The Law Offices of Redula & Redula, LLP

Redula & Redula, LLP
1187 North Main Street, Suite 115
Salinas, CA 93906
(831)753-9127

hello

February 24, 2010

Ogilvie v. City & County of San Francisco, PSI

By: Vic R. Redula, esq.

Another en banc decision significantly affecting the amount of benefits applicant becomes entitled to based on the residual disability resulting from his/her industrial injury is this case. The WCAB held that the DFEC portion of the 2005 Schedule may be rebutted in a manner consistent wth Labor Code section 4660 including section 4660(b)(2) and the RAND data to which section 4660(b)(2) refers. It then proceded to outline how to do the rebuttal as follows:

1. Obtain two sets of wage data, one for the injured employee and one for similarly situated employees;

2. Determine the injured employee's individualized proportional earnings loss;

3. Obtain the ratio by divding the employee's whole person impairment by the proportional earnings loss; and

4. Compare the resulting ration wth the range of rations in Table A of the 2005 Schedule. If it is within the ranges in the table, then use the appropriate range. If the resulting ratio in 3. is not within the range of ratios, then the ratio is used in the formula above. The resulting number in the formula is then substituted for the DFEC factor.
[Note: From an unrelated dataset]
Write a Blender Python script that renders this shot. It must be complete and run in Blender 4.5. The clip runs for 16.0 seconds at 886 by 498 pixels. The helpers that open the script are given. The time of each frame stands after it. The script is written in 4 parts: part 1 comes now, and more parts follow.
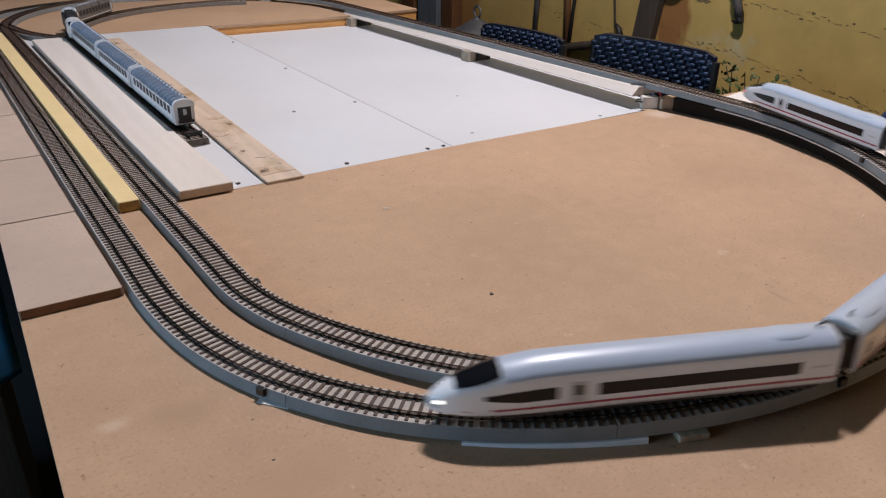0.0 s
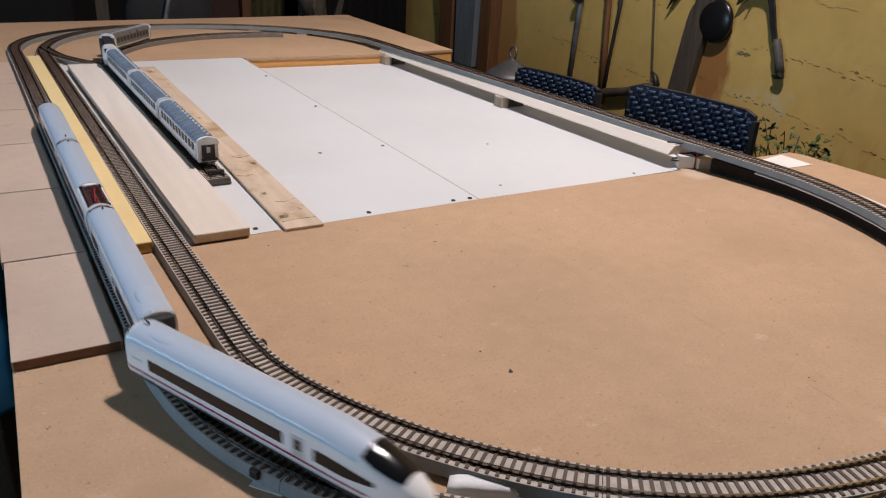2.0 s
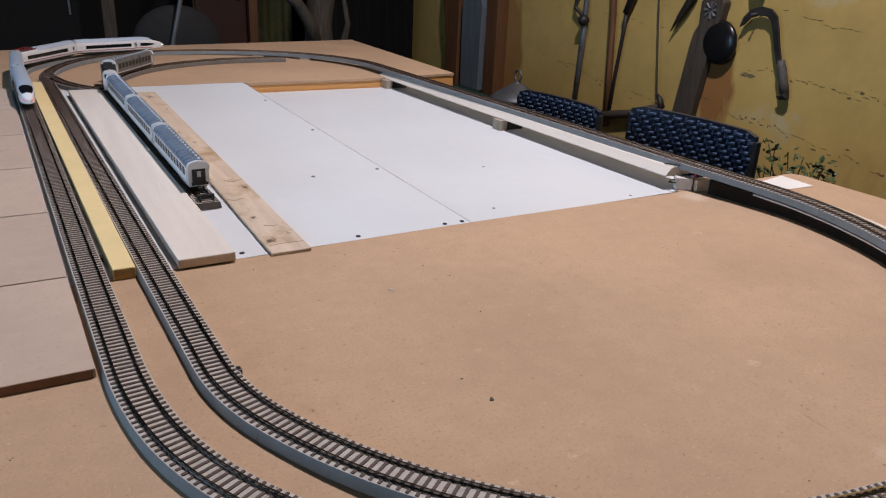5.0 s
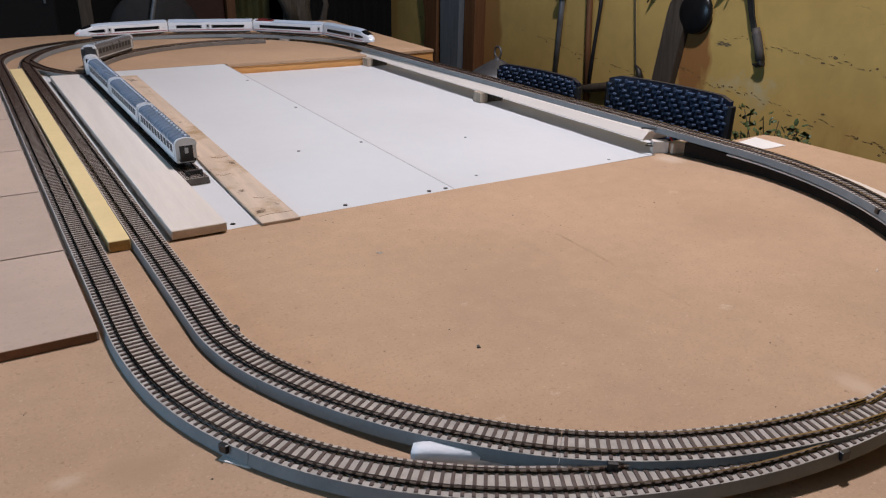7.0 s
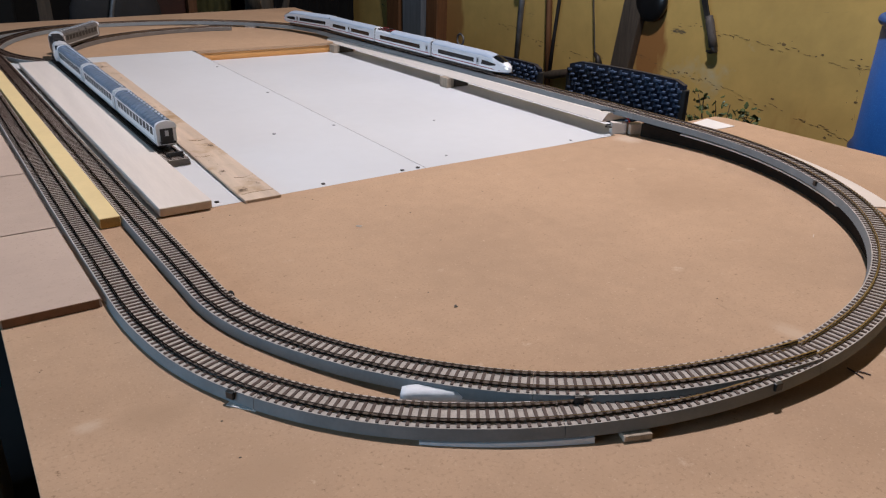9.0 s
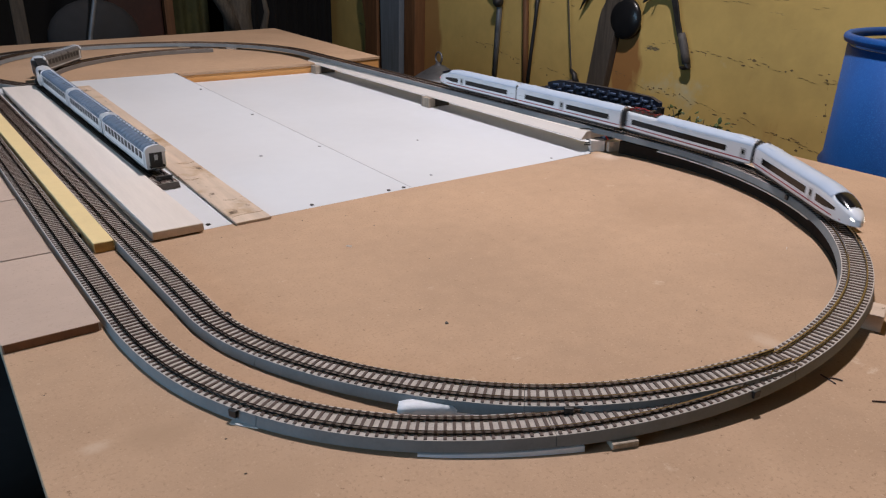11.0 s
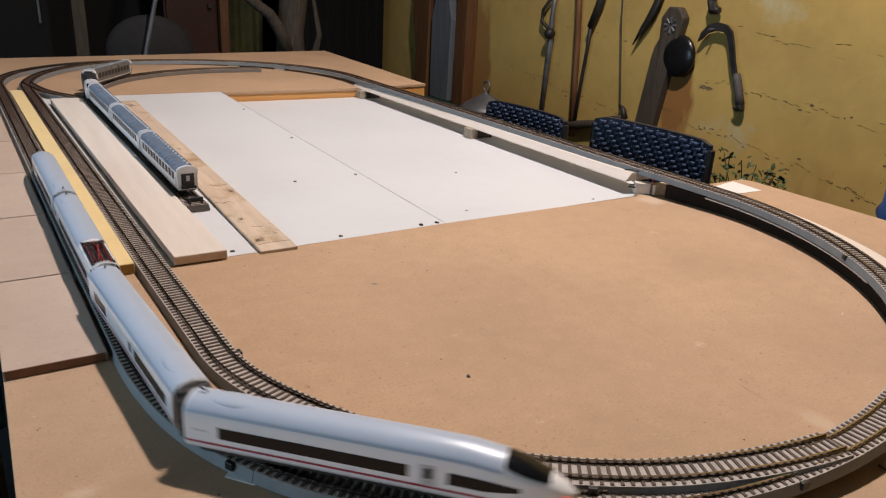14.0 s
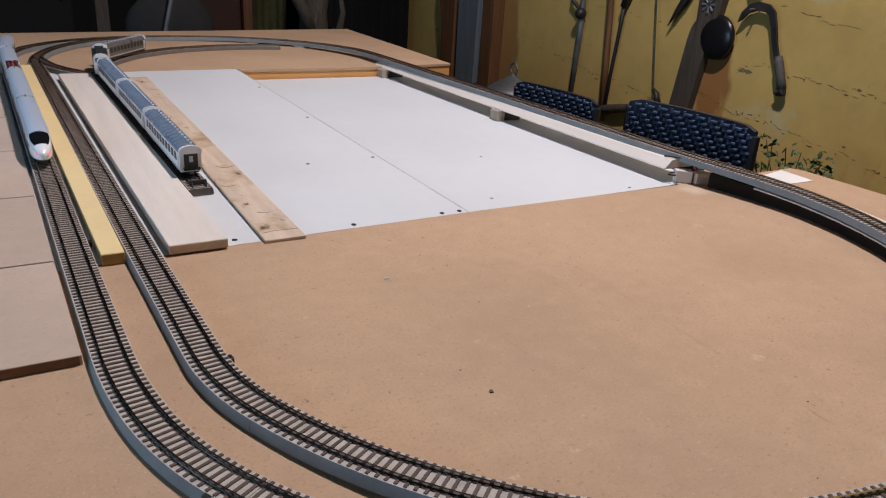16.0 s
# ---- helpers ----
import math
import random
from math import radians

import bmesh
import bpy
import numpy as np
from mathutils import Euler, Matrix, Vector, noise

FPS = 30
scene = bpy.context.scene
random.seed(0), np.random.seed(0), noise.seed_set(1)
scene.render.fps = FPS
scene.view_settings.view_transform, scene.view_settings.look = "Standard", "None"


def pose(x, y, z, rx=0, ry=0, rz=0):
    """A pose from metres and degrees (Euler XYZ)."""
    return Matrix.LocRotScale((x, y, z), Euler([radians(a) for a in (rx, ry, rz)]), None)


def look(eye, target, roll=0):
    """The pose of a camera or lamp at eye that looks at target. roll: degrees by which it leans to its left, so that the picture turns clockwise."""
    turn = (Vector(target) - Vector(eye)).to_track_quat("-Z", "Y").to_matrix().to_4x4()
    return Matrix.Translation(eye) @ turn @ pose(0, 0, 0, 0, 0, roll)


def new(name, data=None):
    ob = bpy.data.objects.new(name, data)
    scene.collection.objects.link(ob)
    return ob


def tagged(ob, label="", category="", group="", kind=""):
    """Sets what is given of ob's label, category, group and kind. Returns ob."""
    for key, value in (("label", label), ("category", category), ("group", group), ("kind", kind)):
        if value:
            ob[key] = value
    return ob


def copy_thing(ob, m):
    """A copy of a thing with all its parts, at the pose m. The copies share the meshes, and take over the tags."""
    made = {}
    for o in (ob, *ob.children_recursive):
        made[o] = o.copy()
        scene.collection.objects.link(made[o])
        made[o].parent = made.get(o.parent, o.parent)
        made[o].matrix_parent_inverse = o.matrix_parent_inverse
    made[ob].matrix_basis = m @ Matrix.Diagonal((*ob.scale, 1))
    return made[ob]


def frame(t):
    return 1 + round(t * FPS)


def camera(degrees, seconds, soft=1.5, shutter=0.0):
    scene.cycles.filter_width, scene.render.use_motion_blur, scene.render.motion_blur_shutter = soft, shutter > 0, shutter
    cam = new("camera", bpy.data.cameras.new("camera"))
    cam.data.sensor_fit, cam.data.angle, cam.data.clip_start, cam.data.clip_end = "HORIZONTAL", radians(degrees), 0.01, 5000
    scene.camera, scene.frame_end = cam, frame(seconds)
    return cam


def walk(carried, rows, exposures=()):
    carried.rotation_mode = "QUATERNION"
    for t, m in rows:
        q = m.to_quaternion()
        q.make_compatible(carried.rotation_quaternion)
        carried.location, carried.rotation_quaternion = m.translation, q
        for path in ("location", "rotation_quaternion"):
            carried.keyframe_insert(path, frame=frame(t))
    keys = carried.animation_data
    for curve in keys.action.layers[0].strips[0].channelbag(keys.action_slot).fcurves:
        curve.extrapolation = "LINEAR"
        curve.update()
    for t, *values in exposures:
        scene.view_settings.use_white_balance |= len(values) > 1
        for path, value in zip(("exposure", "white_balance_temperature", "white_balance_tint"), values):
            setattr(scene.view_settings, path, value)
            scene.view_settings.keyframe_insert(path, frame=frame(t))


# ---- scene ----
cam = camera(61.8, 16.0, 1.2, 0.35)
PATH = [
    (0, (0.05, 0.173, 0.311), (1.039, 1.686, -0.544), 0.7),
    (0.5, (0.052, 0.178, 0.314), (1.042, 1.695, -0.534), 1.1),
    (1, (0.06, 0.193, 0.32), (1.04, 1.725, -0.513), 2.1),
    (1.5, (0.067, 0.205, 0.325), (1.027, 1.764, -0.481), 2.7),
    (2, (0.077, 0.211, 0.324), (1.026, 1.789, -0.455), 3.1),
    (2.5, (0.087, 0.213, 0.323), (1.031, 1.804, -0.438), 3.3),
    (3, (0.095, 0.21, 0.327), (1.026, 1.815, -0.418), 3.0),
    (5.5, (0.108, 0.209, 0.316), (1.041, 1.823, -0.409), 2.3),
    (6, (0.11, 0.202, 0.31), (1.05, 1.807, -0.425), 1.8),
    (6.5, (0.107, 0.192, 0.31), (1.058, 1.784, -0.439), 1.3),
    (7, (0.09, 0.178, 0.312), (1.046, 1.759, -0.455), 1.0),
    (7.5, (0.074, 0.162, 0.314), (1.043, 1.73, -0.463), 1.0),
    (8, (0.059, 0.15, 0.309), (1.036, 1.708, -0.476), 1.0),
    (8.5, (0.052, 0.139, 0.31), (1.045, 1.686, -0.48), 1.1),
    (9, (0.047, 0.135, 0.316), (1.081, 1.652, -0.476), 1.4),
    (11.5, (0.023, 0.117, 0.329), (1.111, 1.619, -0.417), 1.0),
    (12, (0.021, 0.112, 0.328), (1.1, 1.623, -0.414), 0.8),
    (12.5, (0.023, 0.114, 0.327), (1.086, 1.64, -0.408), 0.5),
    (13, (0.03, 0.121, 0.33), (1.076, 1.663, -0.397), 1.0),
    (13.5, (0.045, 0.141, 0.332), (1.075, 1.702, -0.376), 2.4),
    (14, (0.062, 0.154, 0.332), (1.071, 1.735, -0.363), 3.2),
    (14.5, (0.075, 0.172, 0.325), (1.071, 1.763, -0.365), 3.2),
    (15, (0.093, 0.201, 0.309), (1.066, 1.799, -0.399), 3.2),
    (15.5, (0.104, 0.222, 0.309), (1.063, 1.821, -0.414), 3.6),
    (16, (0.108, 0.225, 0.31), (1.057, 1.823, -0.428), 3.5),
]
LIGHT_METER = [(0, -0.03, 6400, 10), (1, 0.08, 6850, 10), (2, 0.05, 6800, 10), (3, 0.0, 6620, 10), (5.5, -0.05, 6280, 10), (8, -0.02, 6380, 10), (11.5, 0.0, 6420, 10), (12.5, 0.06, 6650, 10), (13, 0.12, 7220, 10), (13.5, 0.11, 7220, 10), (14.2, 0.09, 7080, 10), (15, 0.02, 6620, 10), (16, -0.05, 6380, 10)]
walk(cam, [(t, look(eye, target, roll)) for t, eye, target, roll in PATH], LIGHT_METER)

# ---- light ----
world = bpy.data.worlds.new("world")
scene.world = world
world.use_nodes = True
world.node_tree.nodes["Background"].inputs[0].default_value = (0.30, 0.42, 0.60, 1)
world.node_tree.nodes["Background"].inputs[1].default_value = 0.01


def area_lamp(name, m, power, sx, sy, color):
    d = bpy.data.lights.new(name, "AREA")
    d.shape, d.size, d.size_y, d.energy, d.color = "RECTANGLE", sx, sy, power, color
    ob = new(name, d)
    ob.matrix_world = m
    return ob


area_lamp("ceiling_lamp_light", look((1.08, 1.18, 2.32), (1.08, 1.18, 0.0)), 65.5, 0.11, 0.11, (1.0, 0.925, 0.95))
# Cool fill from the left; the window it sits in is added, out of view.
area_lamp("cool_fill_light", look((-1.68, 1.1, 0.42), (0.6, 1.1, 0.10)), 24, 1.5, 0.7, (0.45, 0.72, 1.0))
scene.view_settings.exposure = 0.0


# ---- helpers of the scene ----
def nodes_of(m):
    return m.node_tree.nodes, m.node_tree.links


def mat(name, color, rough=0.6, metal=0.0, var=0.12, scale=30.0, bump=0.0, bscale=200.0, color2=None, spec=0.5, streak=None, coat=0.0, piece=0.0):
    """Base colour with two scales of variation, roughness variation and fine relief."""
    m = bpy.data.materials.new(name)
    m.use_nodes = True
    n, l = nodes_of(m)
    b = n["Principled BSDF"]
    b.inputs["Roughness"].default_value = rough
    b.inputs["Metallic"].default_value = metal
    b.inputs["Specular IOR Level"].default_value = spec
    b.inputs["Coat Weight"].default_value = coat
    tc = n.new("ShaderNodeTexCoord")
    mp = n.new("ShaderNodeMapping")
    if streak:
        mp.inputs["Scale"].default_value = streak
    l.new(tc.outputs["Object"], mp.inputs["Vector"])
    n1, n2 = n.new("ShaderNodeTexNoise"), n.new("ShaderNodeTexNoise")
    n1.inputs["Scale"].default_value, n1.inputs["Detail"].default_value = scale, 5
    n2.inputs["Scale"].default_value, n2.inputs["Detail"].default_value = scale * 9, 3
    l.new(mp.outputs["Vector"], n1.inputs["Vector"])
    l.new(mp.outputs["Vector"], n2.inputs["Vector"])
    mx = n.new("ShaderNodeMath")
    mx.operation = "MULTIPLY_ADD"
    l.new(n2.outputs["Fac"], mx.inputs[0])
    mx.inputs[1].default_value = 0.45
    l.new(n1.outputs["Fac"], mx.inputs[2])
    r = n.new("ShaderNodeValToRGB")
    c2 = color2 or tuple(min(1, c * (1 + var)) for c in color)
    c1 = tuple(c * (1 - var) for c in color)
    r.color_ramp.elements[0].position, r.color_ramp.elements[1].position = 0.5, 0.95
    r.color_ramp.elements[0].color, r.color_ramp.elements[1].color = (*c1, 1), (*c2, 1)
    l.new(mx.outputs[0], r.inputs["Fac"])
    out = r.outputs["Color"]
    if piece:
        oi = n.new("ShaderNodeObjectInfo")
        mr = n.new("ShaderNodeMapRange")
        mr.inputs["To Min"].default_value, mr.inputs["To Max"].default_value = 1 - piece, 1 + piece
        l.new(oi.outputs["Random"], mr.inputs["Value"])
        hs = n.new("ShaderNodeHueSaturation")
        l.new(mr.outputs["Result"], hs.inputs["Value"])
        l.new(out, hs.inputs["Color"])
        out = hs.outputs["Color"]
    l.new(out, b.inputs["Base Color"])
    rr = n.new("ShaderNodeMapRange")
    rr.inputs["To Min"].default_value, rr.inputs["To Max"].default_value = max(0.02, rough - 0.08), min(1, rough + 0.08)
    l.new(n1.outputs["Fac"], rr.inputs["Value"])
    l.new(rr.outputs["Result"], b.inputs["Roughness"])
    if bump:
        nb = n.new("ShaderNodeTexNoise")
        nb.inputs["Scale"].default_value, nb.inputs["Detail"].default_value = bscale, 4
        l.new(mp.outputs["Vector"], nb.inputs["Vector"])
        bp = n.new("ShaderNodeBump")
        bp.inputs["Strength"].default_value, bp.inputs["Distance"].default_value = bump, 0.002
        l.new(nb.outputs["Fac"], bp.inputs["Height"])
        l.new(bp.outputs["Normal"], b.inputs["Normal"])
    return m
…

This sounds a little complicated but it is not. The difficulty lies in persuading the Workers' Compensation Judge to follow your formula by convincing him/her that the 2005 Schedule was rebutted.

The results are very significant especially where the injured worker was not able to return to work after his/her industrial injury.

For example: Consider a 44-year old farmworker who suffered a serious back injury in 2005, and suffered residual impairment of 13% WPI. He has no education and is a monolingual spanish speaking worker. It is very difficult to find another job as a result and in fact did not find work within 3 years from the date of his injury. Using the 2005 Schedule without Ogilvie, 13% gets modified  to 22% which is equal to $18,810.00 at the maximum rate of $220.00 per week. With Ogilvie, 13% gets modified to 39% which is equal to $42,680.00 at the same maximum rate.